_EXERCISE BRIEF_
Track down every line below that holds "exposures" and copy it.

_DATA SECTION_
_____

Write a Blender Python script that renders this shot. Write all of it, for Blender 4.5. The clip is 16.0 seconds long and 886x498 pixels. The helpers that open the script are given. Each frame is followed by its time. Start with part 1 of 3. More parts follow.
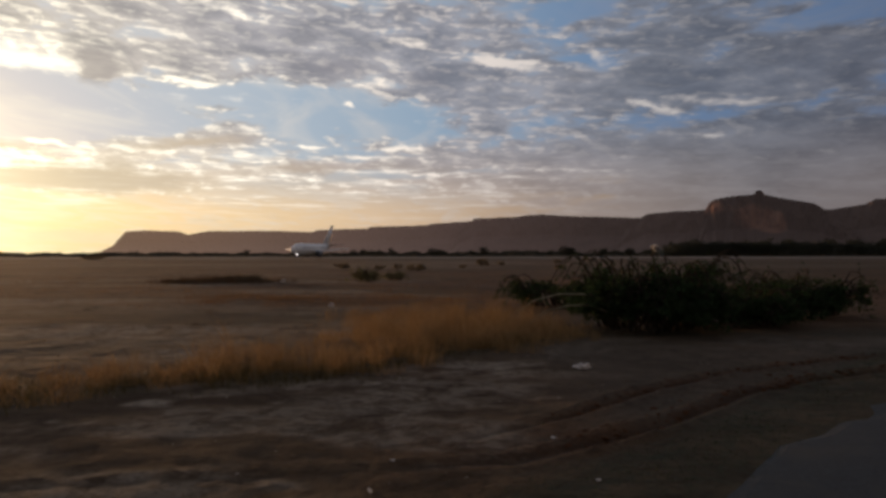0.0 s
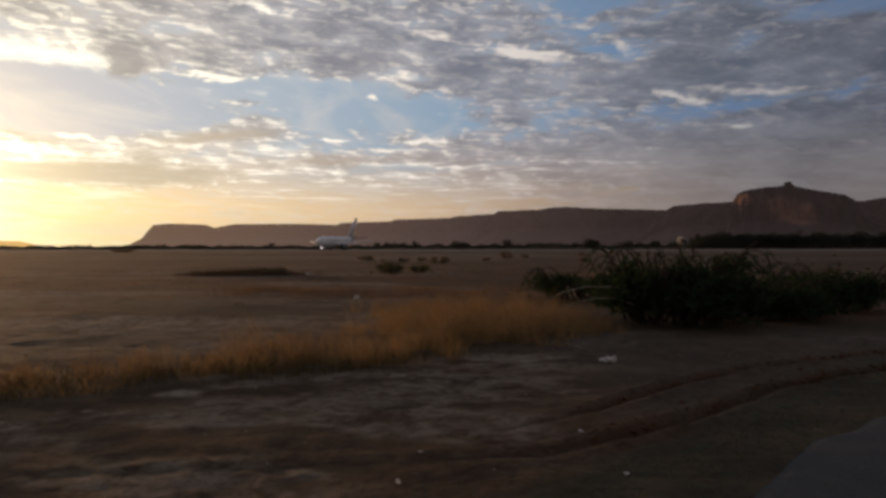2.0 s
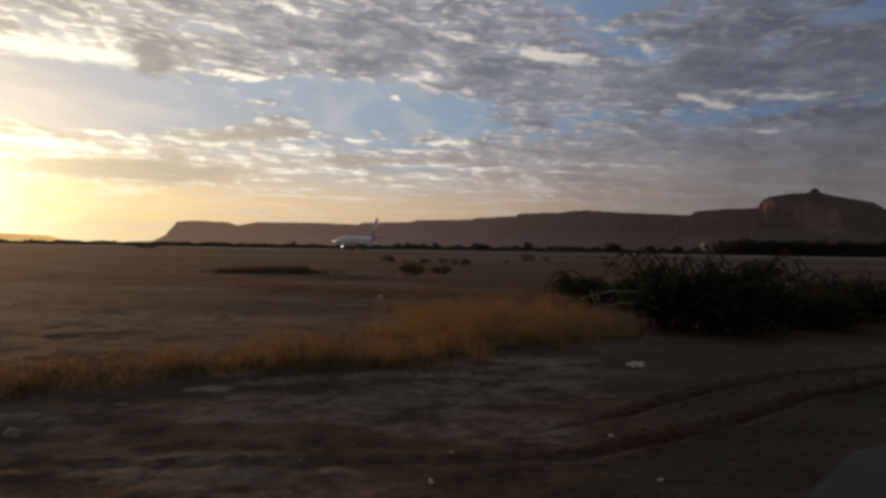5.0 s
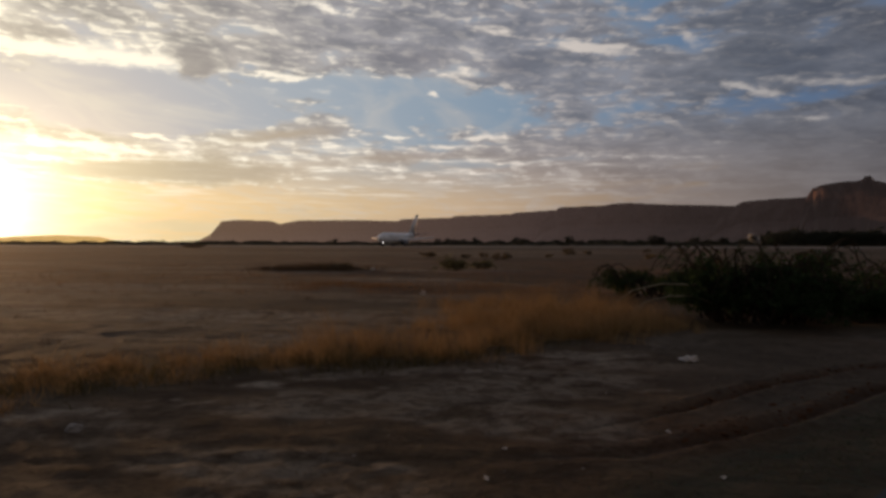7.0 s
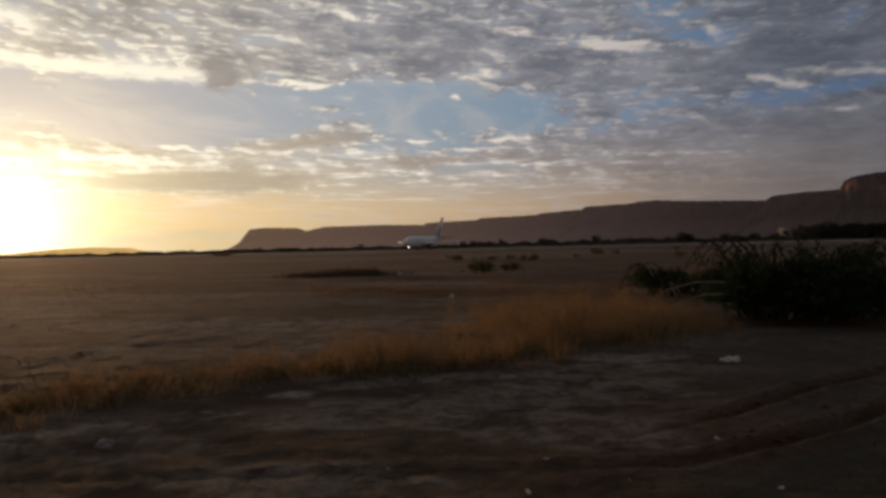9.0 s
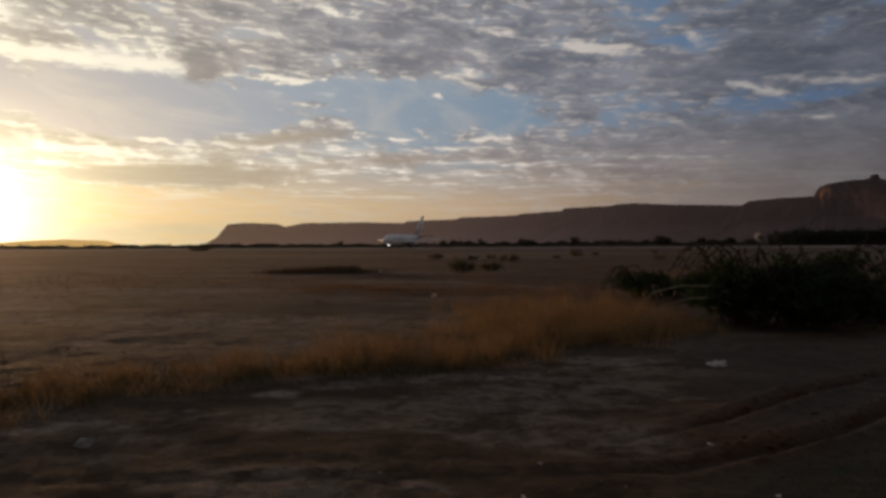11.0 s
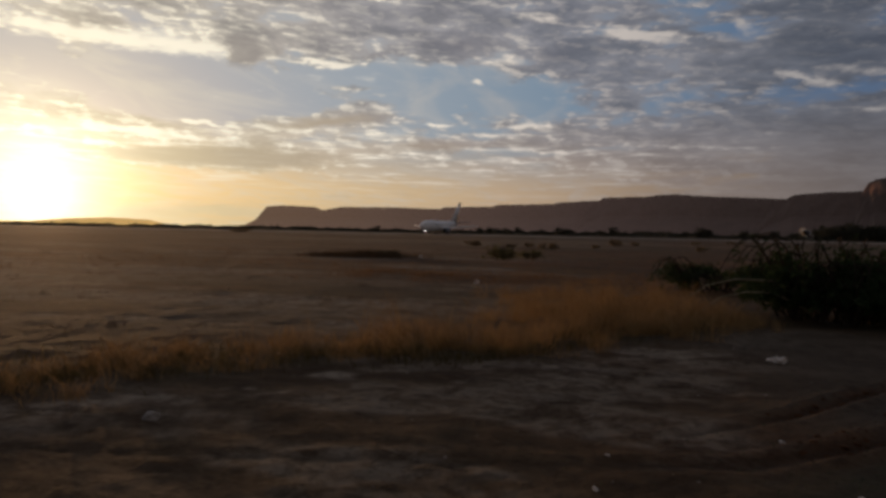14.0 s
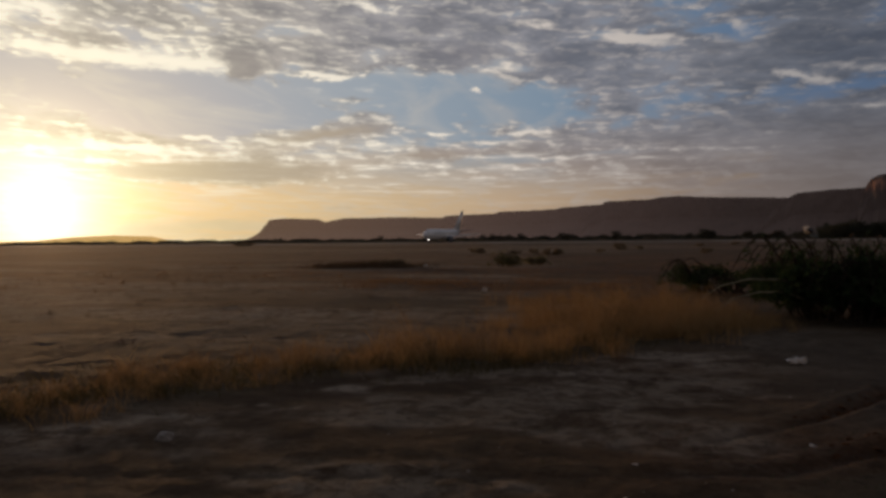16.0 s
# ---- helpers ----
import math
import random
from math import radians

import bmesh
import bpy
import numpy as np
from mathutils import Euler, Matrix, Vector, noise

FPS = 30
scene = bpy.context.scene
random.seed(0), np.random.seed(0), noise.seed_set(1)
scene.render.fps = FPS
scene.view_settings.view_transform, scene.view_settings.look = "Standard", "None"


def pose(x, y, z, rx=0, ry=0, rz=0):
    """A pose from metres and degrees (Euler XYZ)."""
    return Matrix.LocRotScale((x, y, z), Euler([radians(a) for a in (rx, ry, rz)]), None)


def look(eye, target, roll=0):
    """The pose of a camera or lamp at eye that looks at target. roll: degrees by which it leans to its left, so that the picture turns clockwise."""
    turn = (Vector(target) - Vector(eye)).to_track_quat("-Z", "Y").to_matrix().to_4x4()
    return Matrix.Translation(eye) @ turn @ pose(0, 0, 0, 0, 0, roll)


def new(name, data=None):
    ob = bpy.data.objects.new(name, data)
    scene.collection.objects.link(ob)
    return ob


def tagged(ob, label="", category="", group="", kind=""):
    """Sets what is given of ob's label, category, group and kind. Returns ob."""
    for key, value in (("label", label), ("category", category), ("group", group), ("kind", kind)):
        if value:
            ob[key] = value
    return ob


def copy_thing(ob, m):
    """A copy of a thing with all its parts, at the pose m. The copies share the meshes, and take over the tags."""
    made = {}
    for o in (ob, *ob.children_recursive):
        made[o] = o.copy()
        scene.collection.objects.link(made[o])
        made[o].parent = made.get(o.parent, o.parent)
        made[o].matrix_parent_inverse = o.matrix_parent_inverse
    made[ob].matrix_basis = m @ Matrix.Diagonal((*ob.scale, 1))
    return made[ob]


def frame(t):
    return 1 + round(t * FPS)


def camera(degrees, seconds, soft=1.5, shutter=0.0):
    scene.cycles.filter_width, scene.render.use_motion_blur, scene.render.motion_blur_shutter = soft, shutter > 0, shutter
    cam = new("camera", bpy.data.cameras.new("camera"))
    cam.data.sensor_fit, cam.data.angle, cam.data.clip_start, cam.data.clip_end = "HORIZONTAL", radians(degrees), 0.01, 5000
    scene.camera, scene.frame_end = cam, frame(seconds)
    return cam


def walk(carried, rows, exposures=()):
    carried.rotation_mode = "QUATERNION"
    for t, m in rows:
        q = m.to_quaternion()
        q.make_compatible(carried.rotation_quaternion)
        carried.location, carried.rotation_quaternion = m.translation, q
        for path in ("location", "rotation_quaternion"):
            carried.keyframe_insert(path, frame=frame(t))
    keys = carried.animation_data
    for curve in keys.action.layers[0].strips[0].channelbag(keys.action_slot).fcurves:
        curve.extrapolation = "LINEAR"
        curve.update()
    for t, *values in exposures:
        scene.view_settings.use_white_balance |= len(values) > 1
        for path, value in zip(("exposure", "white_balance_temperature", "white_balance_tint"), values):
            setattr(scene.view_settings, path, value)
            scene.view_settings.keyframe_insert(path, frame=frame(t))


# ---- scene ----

_____

_THE ANSWER_
def walk(carried, rows, exposures=()):
    for t, *values in exposures:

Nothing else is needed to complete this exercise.